Folgen des Klimawandels
Ein weiterer Aspekt und eine weitere neue Herausforderung an den Pazifismus sind die Folgen des Klimawandels, die bereits in nächster Zukunft weltweit aber auch vor unserer Haustüre unsere Sicherheit bedrohen. Die Gewährleistung der Sicherheit, soweit das möglich ist, wird Unsummen kosten. Da können wir uns die Ausgaben für Militär, das weder für uns Sicherheit noch für andere Regionen Konfliktlösungen schaffen kann, nicht mehr leisten. Von daher sollten wir im Interesse unserer Sicherheit schnellstmöglich aus der Orientierung auf Militär aussteigen.

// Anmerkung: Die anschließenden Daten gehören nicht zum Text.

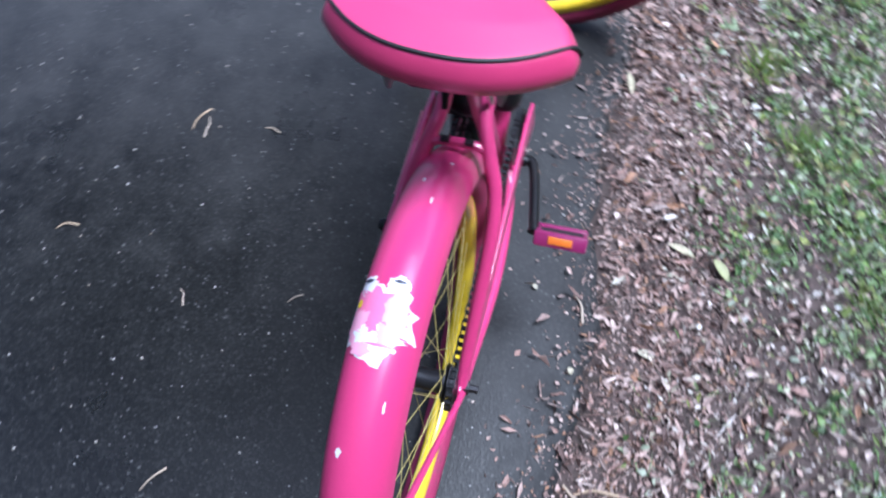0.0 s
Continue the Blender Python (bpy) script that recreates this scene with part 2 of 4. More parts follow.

Damit wir in diesem Sinne erste Schritte gehen können, brauchen wir das Zerbrechen des bisherigen sicherheitspolitischen Konsenses. In diesem Sinne zähle ich auf die Landeskirchen, die wie die Evangelische Kirche in Baden (EKiBa) sich sehr mutig auf diesen schwierigen Weg begeben. Sie haben die neuen Herausforderungen an den Pazifismus verstanden.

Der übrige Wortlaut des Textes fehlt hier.